I am trying to understand a colorization algorithm (converting a gray scale image to color image), available in this paper Colorization using Optimization https://www.researchgate.net/publication/2896183_Colorization_using_Optimization
For a still image the algorithm inputs a gray-scale image $Y(x,y)$ and finds estimates of the chrominance channels, as in the YUV color space, $U(x,y)$ and $V(x,y)$, given the constraints that a user has assigned some subset of the $U(x,y)$ and $V(x,y)$ pixels as fixed.
Consider the $U$ channel. Then the goal is, for each pixel to minimize the difference between the color $U(x,y)$ at each pixel $(x,y)$ and a weighted average of the colors at neighboring pixels (implemented as a $3 \times 3$ window with appropriate truncation at the image borders) according to the cost function $$C(U) = \sum \limits_{r}(U(r) - \sum \limits_{s \in N(r)} w_{rs} \cdot U(s))^2$$ where $r$ ranges overall the pixels in the image, and $N(r)$ is the neighbourhood of $r$. The cost function for $V$ is identical. The choice of affinity function $w_{rs}$ measuring how similar the gray-scale values of pixels $r,s$ is up to the implementation, where the authors choose $w_{rs} = \frac {d_{rs}} {\sum_{t \in N(r)} d_{rt}}$ for $s \in N(R)$ where $d_{rs} = e^ \frac{(Y(s)-Y(r))^2}{\sigma_r^2}$ and $\sigma_r^2$ is the sample variance of intensity values in the window around $r$. For $s \notin N(R)$, $w_{rs}=0$.
The authors state:
Since the cost functions are quadratic and the constraints are linear, this optimization problem yields a large, sparse system of linear equations, which may be solved using a number of standard methods.
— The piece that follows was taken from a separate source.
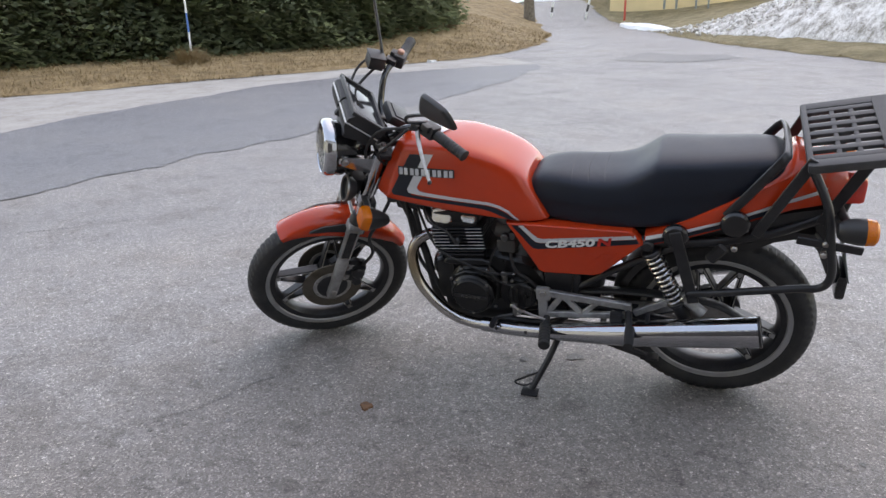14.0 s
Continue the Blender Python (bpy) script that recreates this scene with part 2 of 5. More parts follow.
def laid(tree, x, z, side, lift=0.0012):
    """The point of a surface seen from the side at (x, z), a little lifted."""
    for dz in (0, 0.003, -0.003, 0.006, -0.006):
        hit, nor, _, _ = tree.ray_cast(Vector((x, side * 0.6, z + dz)), Vector((0, -side, 0)))
        if hit is not None:
            return Vector((x, hit.y + side * lift, z))
    return Vector((x, side * 0.12, z))


def decal(tree, edge_a, edge_b, side, lift=0.0012, n=40, k=4):
    """A strip between two edge lines, laid on a surface."""
    def along(line):
        line = [Vector((a, 0, b)) for a, b in line]
        lens = [0]
        for p, q in zip(line, line[1:]):
            lens.append(lens[-1] + (q - p).length)
        out = []
        for s in np.linspace(0, lens[-1], n):
            i = min(max(int(np.searchsorted(lens, s)) - 1, 0), len(line) - 2)
            t = (s - lens[i]) / max(lens[i + 1] - lens[i], 1e-9)
            out.append(line[i].lerp(line[i + 1], t))
        return out
    A, B = along(edge_a), along(edge_b)
    rings = [[laid(tree, *(p.lerp(q, j / k)).xz, side, lift) for j in range(k + 1)] for p, q in zip(A, B)]
    return loft(rings, caps=False, closed=False)


def lettering(tree, text, x, z, size, side, slant=0.0, tilt=0.0, lift=0.0022, stretch=1.0, start=0.0):
    """Raised letters laid on a surface, reading forwards from either side."""
    cu = bpy.data.curves.new("letters", "FONT")
    cu.body, cu.size, cu.shear = text, size, slant
    cu.resolution_u = 3
    cu.offset = size * 0.04
    ob = new("letters", cu)
    dg = bpy.context.evaluated_depsgraph_get()
    me = bpy.data.meshes.new_from_object(ob.evaluated_get(dg))
    bpy.data.objects.remove(ob)
    bm = bmesh.new()
    bm.from_mesh(me)
    bpy.data.meshes.remove(me)
    bmesh.ops.triangulate(bm, faces=bm.faces[:])
    shift = min(v.co.x for v in bm.verts)
    width = (max(v.co.x for v in bm.verts) - shift) * stretch
    for v in bm.verts:
        a, b = start + (v.co.x - shift) * stretch, v.co.y
        v.co = laid(tree, x + side * -1 * a, z + b + a * tilt * -side, side, lift)
    return bm, width


# ---- ground and surroundings ----
def ground_z(x, y):
    """The yard: level round the machine, rising gently to the south, a little to the building, and where the road climbs."""
    d = max(0.0, -y - 3.0)
    hill = min(1.0, max(0.0, (x - 3.0) / 4.0))
    return 0.011 * d * min(1.0, d / 3.0) + 0.035 * min(max(0.0, y - 2.0), 3.0) + 0.11 * hill * min(max(0.0, -y - 28.0), 20.0)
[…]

So then, I believe for the images $U(x,y), V(x,y)$ that minimizing the cost function can be seen as solving for a vector $x$ that minimizes $||Ax-b||_2$ where $A = D-W$ and
- $W$ is the affinity matrix with $W_{rs} = w_{rs}$. Note $W$ is a sparse matrix.
- $D$ is a diagonal matrix with $1$'s on the main diagonal
- $x$ is the flattened image vector we are solving for
$W, D$ are of size $p \times p$ where $p$ is the number of pixels in the image. $x$ is a vector of size $p \times 1$, and $b$ is the same size as $x$.
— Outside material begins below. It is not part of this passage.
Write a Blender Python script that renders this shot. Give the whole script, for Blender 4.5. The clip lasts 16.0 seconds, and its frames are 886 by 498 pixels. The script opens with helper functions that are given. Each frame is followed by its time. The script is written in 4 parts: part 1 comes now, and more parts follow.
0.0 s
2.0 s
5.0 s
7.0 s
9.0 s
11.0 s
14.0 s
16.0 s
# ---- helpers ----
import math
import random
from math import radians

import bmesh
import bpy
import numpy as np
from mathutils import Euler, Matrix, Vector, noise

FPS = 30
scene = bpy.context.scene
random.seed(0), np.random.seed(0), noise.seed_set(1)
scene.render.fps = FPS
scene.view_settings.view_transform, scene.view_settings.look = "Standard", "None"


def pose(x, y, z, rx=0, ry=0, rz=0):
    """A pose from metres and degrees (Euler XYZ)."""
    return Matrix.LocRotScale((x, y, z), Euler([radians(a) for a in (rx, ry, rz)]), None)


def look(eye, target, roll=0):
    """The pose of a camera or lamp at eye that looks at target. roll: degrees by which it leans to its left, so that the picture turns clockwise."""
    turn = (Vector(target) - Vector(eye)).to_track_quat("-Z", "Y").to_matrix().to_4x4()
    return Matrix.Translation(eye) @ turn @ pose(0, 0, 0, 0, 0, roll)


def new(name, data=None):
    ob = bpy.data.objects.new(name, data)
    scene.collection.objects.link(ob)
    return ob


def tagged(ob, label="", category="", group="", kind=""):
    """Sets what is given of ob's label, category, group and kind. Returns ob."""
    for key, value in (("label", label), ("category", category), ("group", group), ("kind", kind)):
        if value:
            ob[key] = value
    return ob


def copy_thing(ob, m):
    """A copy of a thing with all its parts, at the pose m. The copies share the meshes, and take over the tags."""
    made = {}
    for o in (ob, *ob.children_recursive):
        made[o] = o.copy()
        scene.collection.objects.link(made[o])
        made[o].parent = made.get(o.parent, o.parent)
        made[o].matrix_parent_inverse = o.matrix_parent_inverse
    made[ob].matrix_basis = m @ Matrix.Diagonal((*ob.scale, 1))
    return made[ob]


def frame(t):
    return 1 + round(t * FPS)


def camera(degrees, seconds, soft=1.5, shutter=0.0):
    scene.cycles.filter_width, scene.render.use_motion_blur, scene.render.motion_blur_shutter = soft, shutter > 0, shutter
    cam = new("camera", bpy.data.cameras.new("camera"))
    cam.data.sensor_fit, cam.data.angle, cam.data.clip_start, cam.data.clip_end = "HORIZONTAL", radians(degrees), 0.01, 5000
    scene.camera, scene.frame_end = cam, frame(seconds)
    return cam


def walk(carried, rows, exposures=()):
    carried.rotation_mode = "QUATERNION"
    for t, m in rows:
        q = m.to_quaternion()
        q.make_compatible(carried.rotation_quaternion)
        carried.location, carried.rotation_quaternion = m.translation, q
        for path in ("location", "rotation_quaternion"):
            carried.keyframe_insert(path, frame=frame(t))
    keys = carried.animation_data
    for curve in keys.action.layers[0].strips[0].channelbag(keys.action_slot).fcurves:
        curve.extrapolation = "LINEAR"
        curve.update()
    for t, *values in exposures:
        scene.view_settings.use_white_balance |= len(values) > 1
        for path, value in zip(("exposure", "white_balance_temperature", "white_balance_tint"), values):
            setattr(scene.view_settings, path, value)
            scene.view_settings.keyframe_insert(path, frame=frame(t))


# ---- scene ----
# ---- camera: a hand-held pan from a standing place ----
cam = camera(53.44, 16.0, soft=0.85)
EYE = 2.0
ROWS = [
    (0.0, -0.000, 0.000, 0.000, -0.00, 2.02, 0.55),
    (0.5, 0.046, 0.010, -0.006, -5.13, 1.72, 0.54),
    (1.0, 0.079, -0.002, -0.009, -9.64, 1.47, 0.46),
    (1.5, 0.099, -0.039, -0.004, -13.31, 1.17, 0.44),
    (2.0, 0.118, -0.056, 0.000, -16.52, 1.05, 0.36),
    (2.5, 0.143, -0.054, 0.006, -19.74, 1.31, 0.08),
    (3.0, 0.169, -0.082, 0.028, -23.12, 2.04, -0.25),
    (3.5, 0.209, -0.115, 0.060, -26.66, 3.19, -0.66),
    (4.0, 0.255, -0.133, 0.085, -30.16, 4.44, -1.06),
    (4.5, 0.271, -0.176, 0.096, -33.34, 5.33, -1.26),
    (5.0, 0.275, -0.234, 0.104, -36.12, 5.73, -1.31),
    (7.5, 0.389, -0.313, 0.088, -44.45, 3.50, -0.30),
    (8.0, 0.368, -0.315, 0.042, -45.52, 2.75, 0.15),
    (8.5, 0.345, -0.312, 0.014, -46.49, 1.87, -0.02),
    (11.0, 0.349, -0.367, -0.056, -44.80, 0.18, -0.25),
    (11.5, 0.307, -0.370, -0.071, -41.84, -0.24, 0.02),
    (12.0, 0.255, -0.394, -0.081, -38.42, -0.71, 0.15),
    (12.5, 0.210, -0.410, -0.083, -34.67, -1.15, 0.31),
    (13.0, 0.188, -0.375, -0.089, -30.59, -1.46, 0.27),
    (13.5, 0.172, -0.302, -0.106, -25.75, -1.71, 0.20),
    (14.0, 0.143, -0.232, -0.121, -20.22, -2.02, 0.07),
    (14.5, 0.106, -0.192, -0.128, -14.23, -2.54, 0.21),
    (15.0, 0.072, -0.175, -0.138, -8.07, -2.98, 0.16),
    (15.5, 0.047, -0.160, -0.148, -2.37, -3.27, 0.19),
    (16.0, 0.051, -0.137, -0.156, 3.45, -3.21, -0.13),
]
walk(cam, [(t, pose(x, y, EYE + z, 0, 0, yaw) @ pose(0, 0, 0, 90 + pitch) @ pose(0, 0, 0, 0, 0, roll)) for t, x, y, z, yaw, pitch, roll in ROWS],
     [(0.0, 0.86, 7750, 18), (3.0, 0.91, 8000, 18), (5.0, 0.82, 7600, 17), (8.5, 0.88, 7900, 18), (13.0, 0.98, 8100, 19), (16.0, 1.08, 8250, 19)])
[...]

My question is what is $b$? I am imagining $b$ enforces the constraints, but I am not sure how. The pixel constraint values are floats in the range $[0,1]$. I would be happy to clarify anything, any insights appreciated.
One possible solution for $b$ is that $b$ consists of a flattened image vector where if at a particular pixel the user has assigned a $U$ or $V$ channel value, then $b_{x,y}$ (before flattening) $=U(x,y)$ and $b_{x,y} = 0$ otherwise.
The linear system that the authors refer to is this system. So instead of minimizing $||Ax-b||$, you minimize $x^TQx + c^Tx$ (you can transfer one objective into the other so they are equivalent, but the latter has an easier expression for the derivative, and the matrix $Q$ is sparse while $A$ might not be sparse).
The dimension of $x$ is the number of pixels. Let me take your cost function and express it in $x$: $$C(x) = \sum_i(x_i - \sum_j w_{ij} \cdot x_j)^2=\sum_i x_i^2 - \sum_i \sum_j w_{ij}x_i x_j$$ so indeed $Q=D-W$ and $c=0$. In fact, this is why in the paper they mention that the cost function is $x^T(D-W)x$ (in the right column next to formula (1)).
The constraints set the certain values of $x$, which can be modeled as $Ex=d$ where the number of rows in $E$ is the number of colored pixels and each row of $E$ has exactly one nonzero component. An alternative approach is to treat the fixed values as constants, meaning the dimensions of $Q$ and $c$ are a bit smaller, and you need $c \neq 0$ corresponding to the terms $\sum_i \sum_j w_{ij}x_i x_j$ where $x_i$ is fixed.
The only tricky part are the constraints $0 \leq x_i \leq 1$. One way of handling those is via an interior point method. It goes beyond the scope of this answer to fully explain the details, but in essence it adds the term $-\sum_i \mu \log(x_i)$ to the objective and gradually lets $\mu \downarrow 0$. For each $\mu$, you solve: $$\begin{pmatrix}Q+S & E^T\\ E & O\end{pmatrix}\begin{pmatrix}x \\ \lambda \end{pmatrix} = \begin{pmatrix}e \\ d\end{pmatrix}$$ where $S$ is a diagonal matrix and $S$ and $e$ are based on the current iterate of $x$.